■ TASK GOAL
Output every line of the material exactly, omitting images.

■ AVAILABLE DATA

----------

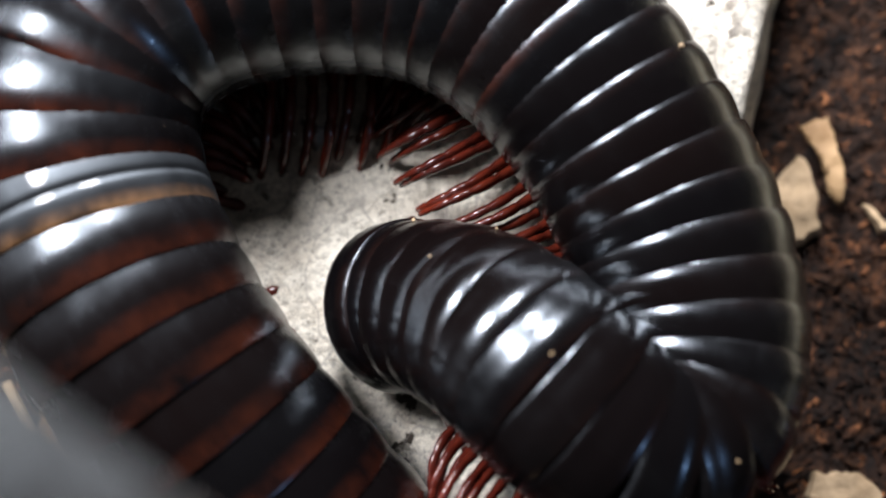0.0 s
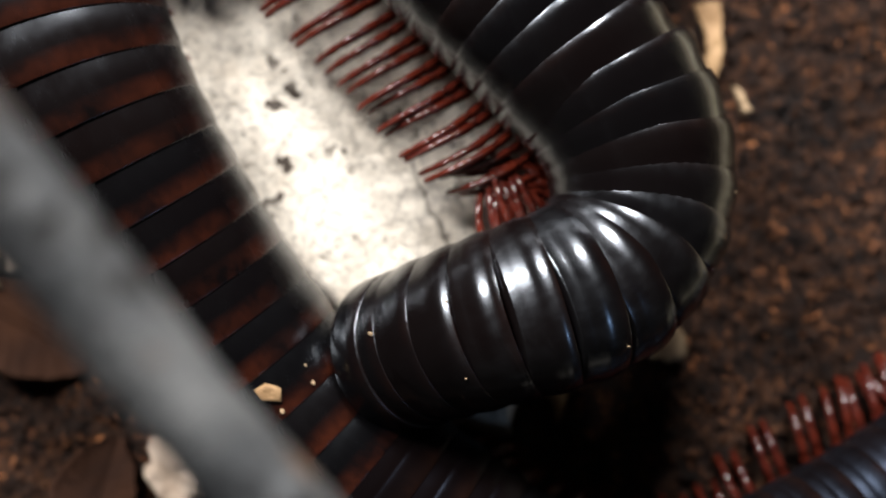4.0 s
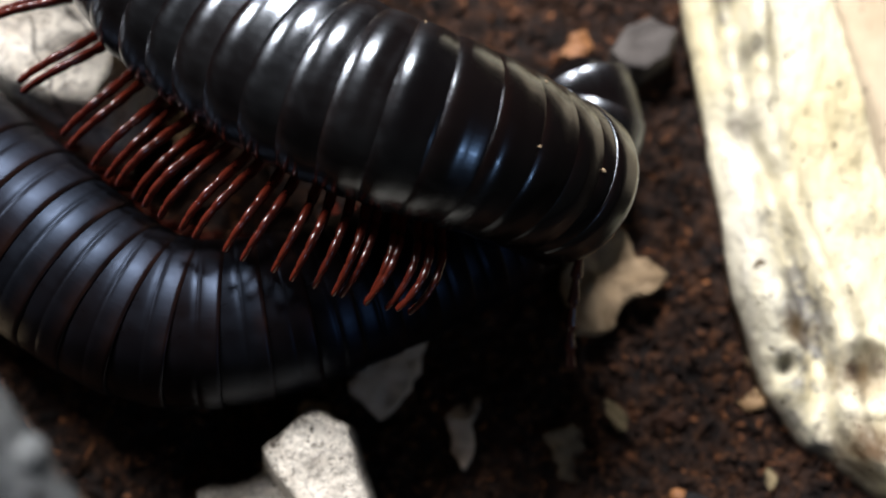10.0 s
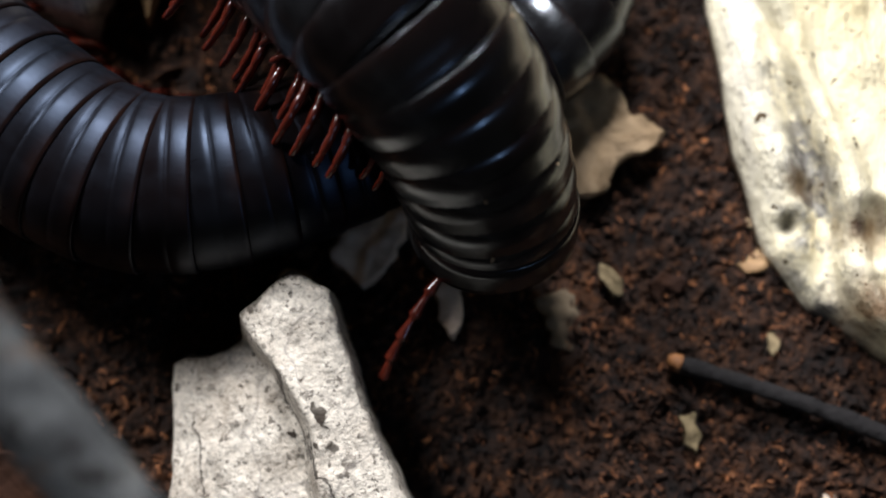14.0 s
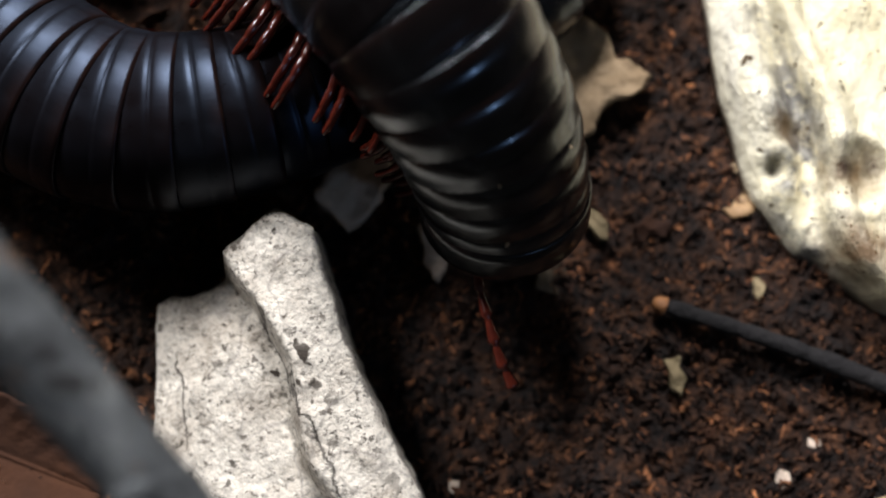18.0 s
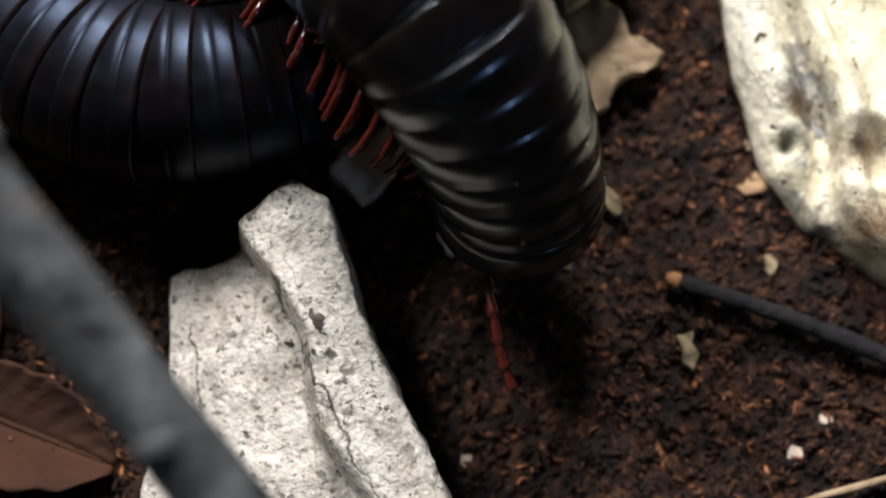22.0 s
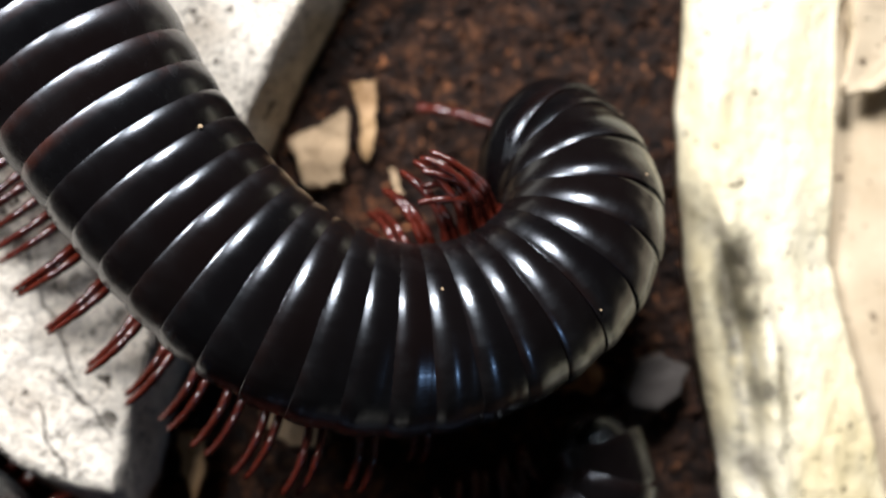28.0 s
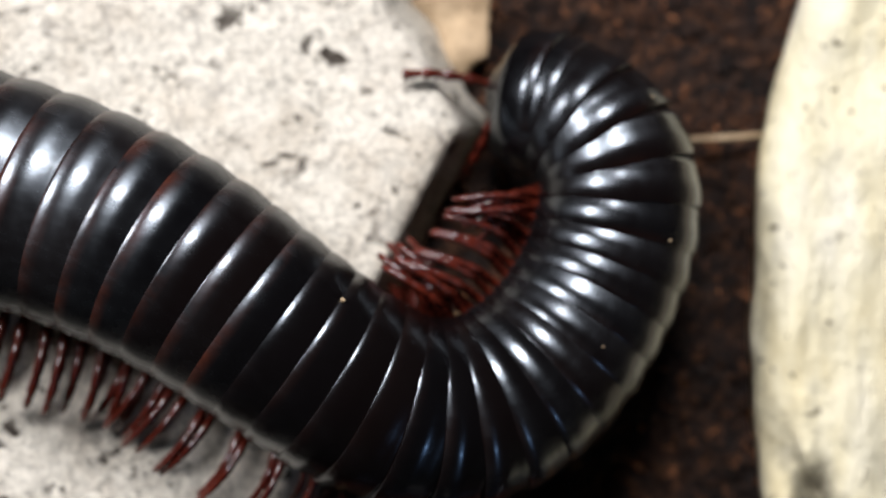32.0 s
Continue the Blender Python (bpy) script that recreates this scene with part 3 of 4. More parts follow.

----------

■ THE COMPLETED TASK
0.0 s
4.0 s
10.0 s
14.0 s
18.0 s
22.0 s
28.0 s
32.0 s
Continue the Blender Python (bpy) script that recreates this scene with part 3 of 4. More parts follow.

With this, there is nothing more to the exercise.